Slogging through a 5K Mud Run
I started out by running 5K (3.1 miles).   The first few times, I couldn't even run the whole way, I ended up walking for stretches at a time.   By the third time out, though, I managed to eliminate the walking entirely.  From that point on, I determined that no matter how far I planned to run on a given day, I would run the entire distance.  No walking allowed (except to "refuel" with water, Gatorade, or delicious energy gels, which we'll talk more about some other time).

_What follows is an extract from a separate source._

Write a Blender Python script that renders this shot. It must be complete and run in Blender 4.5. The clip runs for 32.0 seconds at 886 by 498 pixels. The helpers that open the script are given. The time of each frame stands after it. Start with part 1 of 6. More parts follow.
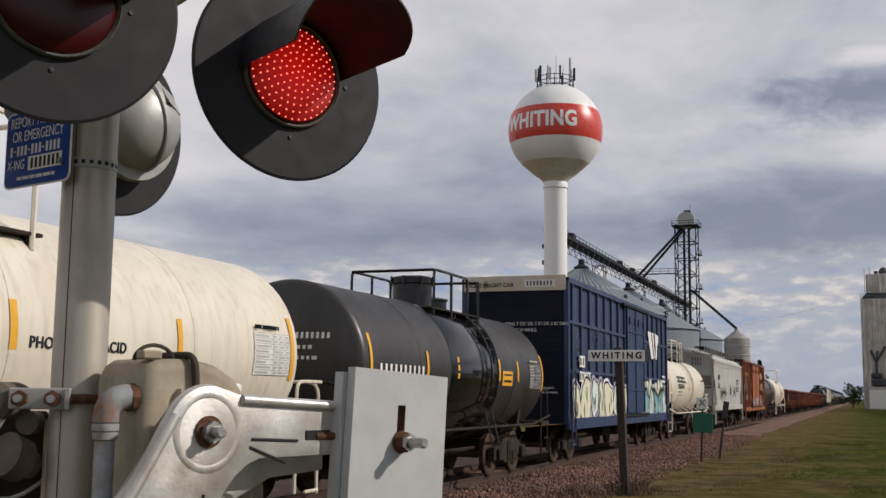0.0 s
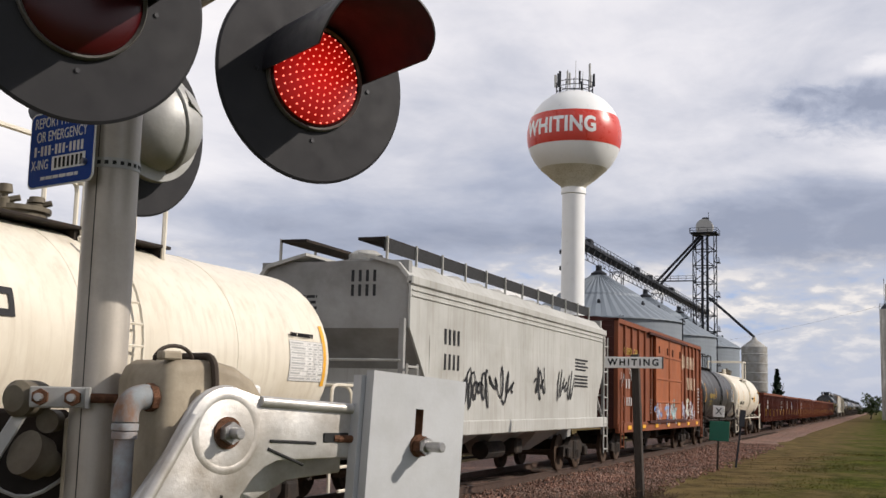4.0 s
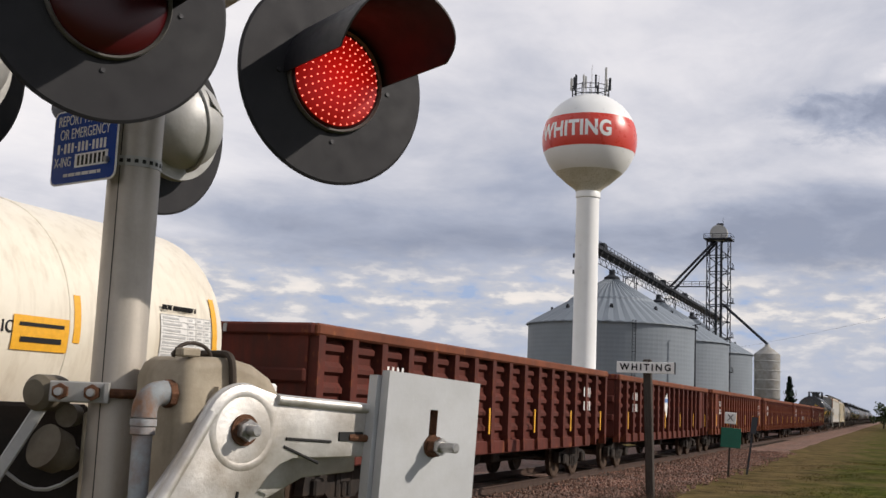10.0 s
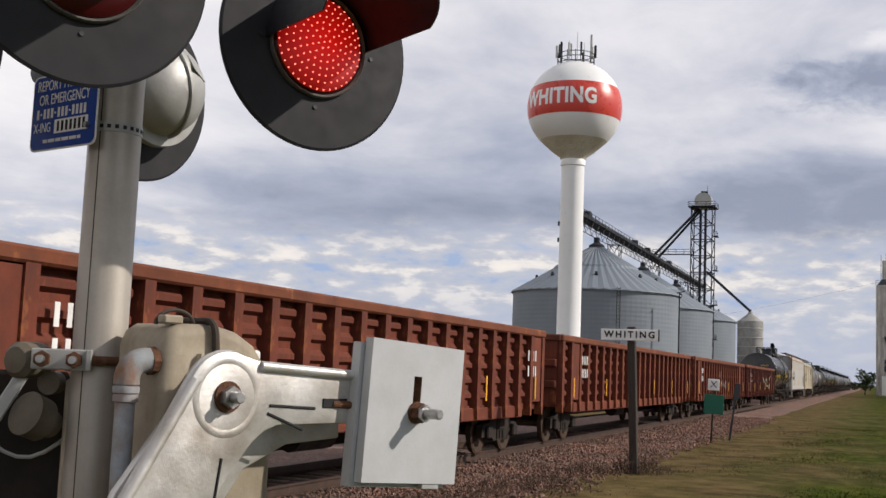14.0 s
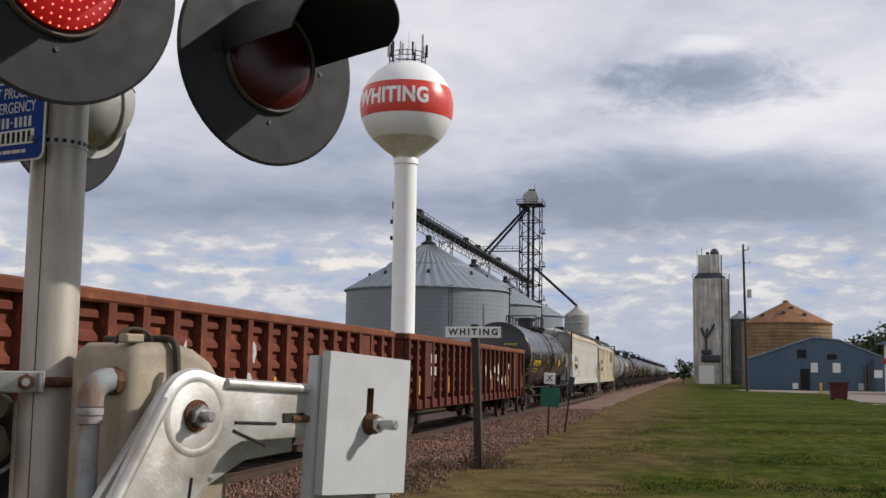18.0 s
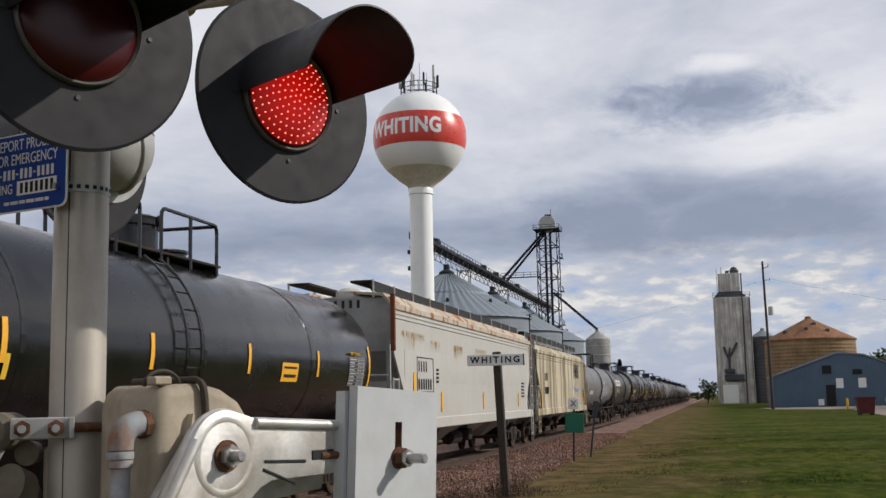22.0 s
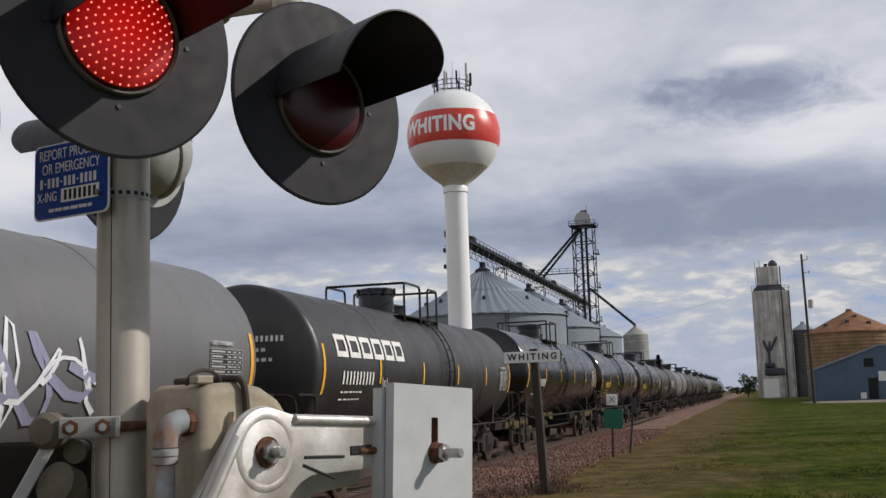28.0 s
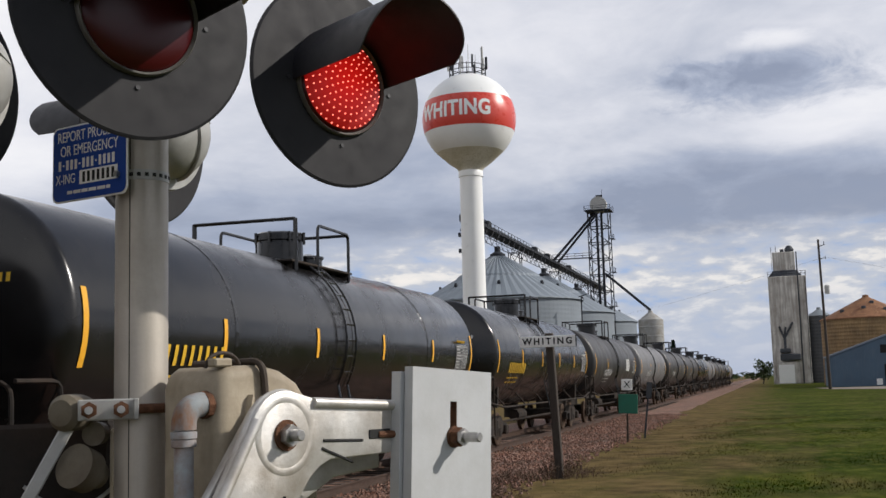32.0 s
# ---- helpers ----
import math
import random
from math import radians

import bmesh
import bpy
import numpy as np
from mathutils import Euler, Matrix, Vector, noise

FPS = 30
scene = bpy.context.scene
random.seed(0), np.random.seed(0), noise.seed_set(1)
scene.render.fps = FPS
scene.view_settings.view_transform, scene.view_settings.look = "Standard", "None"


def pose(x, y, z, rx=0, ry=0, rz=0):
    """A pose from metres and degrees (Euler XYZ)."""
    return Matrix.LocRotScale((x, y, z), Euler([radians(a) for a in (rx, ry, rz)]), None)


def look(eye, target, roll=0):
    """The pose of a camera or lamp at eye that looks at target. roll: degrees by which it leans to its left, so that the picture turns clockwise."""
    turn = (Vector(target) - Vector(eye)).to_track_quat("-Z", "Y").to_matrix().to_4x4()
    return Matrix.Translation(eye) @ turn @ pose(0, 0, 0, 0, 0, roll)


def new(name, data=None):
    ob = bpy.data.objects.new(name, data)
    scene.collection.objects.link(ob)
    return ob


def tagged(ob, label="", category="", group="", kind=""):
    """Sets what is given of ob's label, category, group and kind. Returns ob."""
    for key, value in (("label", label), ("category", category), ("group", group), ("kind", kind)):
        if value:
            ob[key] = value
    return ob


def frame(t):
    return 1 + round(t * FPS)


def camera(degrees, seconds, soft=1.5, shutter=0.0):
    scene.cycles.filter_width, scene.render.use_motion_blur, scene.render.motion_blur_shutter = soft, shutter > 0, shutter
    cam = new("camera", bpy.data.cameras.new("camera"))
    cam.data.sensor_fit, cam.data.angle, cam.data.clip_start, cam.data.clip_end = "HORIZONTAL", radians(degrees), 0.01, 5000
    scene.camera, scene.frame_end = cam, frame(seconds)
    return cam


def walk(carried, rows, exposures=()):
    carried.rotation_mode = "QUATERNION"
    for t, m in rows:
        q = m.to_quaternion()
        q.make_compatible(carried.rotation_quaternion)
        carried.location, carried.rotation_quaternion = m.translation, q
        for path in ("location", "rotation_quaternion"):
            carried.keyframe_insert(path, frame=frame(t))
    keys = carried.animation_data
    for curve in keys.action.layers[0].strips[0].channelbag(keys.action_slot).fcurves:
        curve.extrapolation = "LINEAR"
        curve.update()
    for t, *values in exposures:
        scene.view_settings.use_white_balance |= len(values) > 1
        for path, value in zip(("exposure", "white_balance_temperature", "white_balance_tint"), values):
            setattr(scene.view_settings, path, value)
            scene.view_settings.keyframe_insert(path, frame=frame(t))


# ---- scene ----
cam = camera(43.3, 32.0)

# seconds, place in metres, yaw, pitch, roll in degrees
PATH = [
    (0.0, 0.279, 0.142, 1.703, 20.48, 7.45, 0.63),
    (0.5, 0.275, 0.136, 1.702, 20.68, 7.39, 0.85),
    (1.0, 0.274, 0.132, 1.699, 20.87, 7.20, 1.09),
    (1.5, 0.272, 0.137, 1.697, 21.10, 6.96, 1.12),
    (2.0, 0.271, 0.137, 1.700, 21.19, 6.97, 1.17),
    (2.5, 0.271, 0.132, 1.699, 21.41, 7.30, 1.25),
    (3.0, 0.276, 0.136, 1.700, 21.56, 7.33, 1.35),
    (3.5, 0.275, 0.140, 1.703, 21.49, 7.40, 1.31),
    (5.5, 0.273, 0.114, 1.703, 20.93, 8.46, 2.07),
    (6.0, 0.273, 0.108, 1.698, 21.19, 8.35, 2.18),
    (6.5, 0.275, 0.112, 1.703, 21.20, 8.37, 2.26),
    (7.0, 0.275, 0.110, 1.704, 21.23, 8.62, 2.17),
    (7.5, 0.275, 0.101, 1.701, 21.56, 8.75, 2.20),
    (8.0, 0.277, 0.105, 1.699, 21.88, 8.47, 2.20),
    (8.5, 0.273, 0.111, 1.696, 21.94, 8.19, 2.33),
    (9.0, 0.271, 0.114, 1.698, 21.95, 7.93, 2.50),
    (9.5, 0.270, 0.117, 1.699, 21.96, 7.70, 2.57),
    (10.0, 0.274, 0.114, 1.701, 22.07, 7.72, 2.43),
    (10.5, 0.275, 0.105, 1.701, 22.02, 8.24, 2.15),
    (11.0, 0.277, 0.113, 1.698, 21.55, 7.37, 2.30),
    (11.5, 0.272, 0.124, 1.697, 20.90, 6.35, 2.45),
    (12.0, 0.268, 0.128, 1.694, 21.02, 6.22, 2.43),
    (12.5, 0.266, 0.130, 1.694, 21.10, 6.04, 2.46),
    (13.0, 0.265, 0.134, 1.696, 21.33, 6.05, 2.47),
    (13.5, 0.268, 0.131, 1.695, 21.35, 6.03, 2.44),
    (14.0, 0.272, 0.126, 1.699, 21.23, 6.11, 2.30),
    (14.5, 0.273, 0.116, 1.699, 20.77, 7.27, 2.01),
    (16.5, 0.260, 0.126, 1.688, 20.53, 6.02, 0.83),
    (17.0, 0.178, 0.071, 1.696, 18.93, 7.10, 1.60),
    (17.5, 0.052, 0.011, 1.715, 13.84, 6.47, -1.48),
    (18.0, 0.006, -0.015, 1.721, 12.51, 6.25, 0.78),
    (18.5, -0.003, 0.007, 1.727, 10.83, 7.39, 0.03),
    (19.0, -0.013, -0.002, 1.726, 11.88, 8.17, -0.03),
    (19.5, -0.018, -0.001, 1.724, 11.63, 8.39, -1.08),
    (20.0, -0.014, 0.003, 1.725, 11.17, 8.85, -1.63),
    (20.5, -0.007, -0.005, 1.725, 11.13, 8.87, -1.69),
    (21.0, -0.002, -0.009, 1.725, 11.27, 8.35, -1.60),
    (21.5, -0.000, -0.013, 1.727, 11.58, 8.44, -1.46),
    (22.0, -0.004, -0.022, 1.727, 13.41, 7.73, -1.25),
    (22.5, -0.006, -0.032, 1.724, 13.88, 7.77, -0.91),
    (23.0, -0.007, -0.039, 1.722, 14.30, 7.55, -1.56),
    (23.5, 0.007, -0.045, 1.725, 14.60, 8.10, -2.04),
    (24.0, 0.010, -0.040, 1.727, 14.17, 8.09, -2.20),
    (24.5, 0.012, -0.039, 1.725, 14.30, 7.99, -2.01),
    (26.5, 0.025, -0.067, 1.722, 14.68, 7.83, -2.31),
    (27.0, 0.023, -0.071, 1.722, 14.84, 7.84, -2.18),
    (27.5, 0.015, -0.070, 1.718, 15.05, 7.65, -2.00),
    (28.0, 0.016, -0.070, 1.721, 15.26, 7.68, -1.93),
    (28.5, 0.015, -0.068, 1.720, 15.28, 7.85, -2.04),
    (29.0, 0.009, -0.056, 1.721, 15.37, 7.94, -2.03),
    (29.5, -0.004, -0.049, 1.717, 15.40, 7.84, -2.32),
    (30.0, -0.010, -0.051, 1.717, 15.77, 7.64, -2.13),
    (30.5, -0.006, -0.054, 1.717, 15.85, 7.41, -1.94),
    (31.0, -0.004, -0.054, 1.713, 15.91, 7.06, -1.94),
    (31.5, -0.007, -0.053, 1.716, 15.92, 6.90, -1.77),
    (32.0, -0.000, -0.054, 1.721, 16.06, 6.90, -1.65),
]
walk(cam, [(r[0], pose(*r[1:4]) @ pose(0, 0, 0, 0, 0, r[4]) @ pose(0, 0, 0, 90 + r[5]) @ pose(0, 0, 0, 0, 0, r[6])) for r in PATH], [(0, -0.42, 6640, 14), (1.0, -0.1, 6640, 14), (2.0, 0.1, 6640, 14), (3.5, 0.0, 6640, 14), (9.0, 0.0, 6640, 14), (10.0, -0.12, 6640, 14), (12.5, -0.14, 6620, 14), (14.5, -0.07, 6600, 14), (18.0, -0.14, 6500, 13), (21.0, -0.13, 6450, 12), (24.0, -0.29, 6420, 12), (30.0, -0.31, 6420, 12), (32.0, -0.1, 6420, 12)])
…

And a funny thing happened.  I'm a competitive guy, so eventually the whole "I can beat my last time" thing came up.  I figured out that I could probably run a 5K in under 30 minutes.  This isn't a particularly impressive mark, by the way.  The world record is fifteen minutes, and most experienced runners can clock in at around twenty.  But I'm trying to be realistic.  And so far, my personal record (or "PR" if you're a running geek) is 28:34.  My other targets are a 10K in under an hour (current PR is 58:20), and a half-marathon in about two hours and fifteen minutes.

As for the marathon, I seriously just want to finish it in one piece.  But I think between five and five and a half hours is realistic.

So far, I'm feeling pretty confident.  Last week I ran five miles on Tuesday, a 10K (6.2 miles) on Wednesday, eight miles on Friday, and fifteen on Sunday.  So now it's just a matter of building up leg strength, and stretching the limits so I can eventually get to the full 26.2 distance by May 5.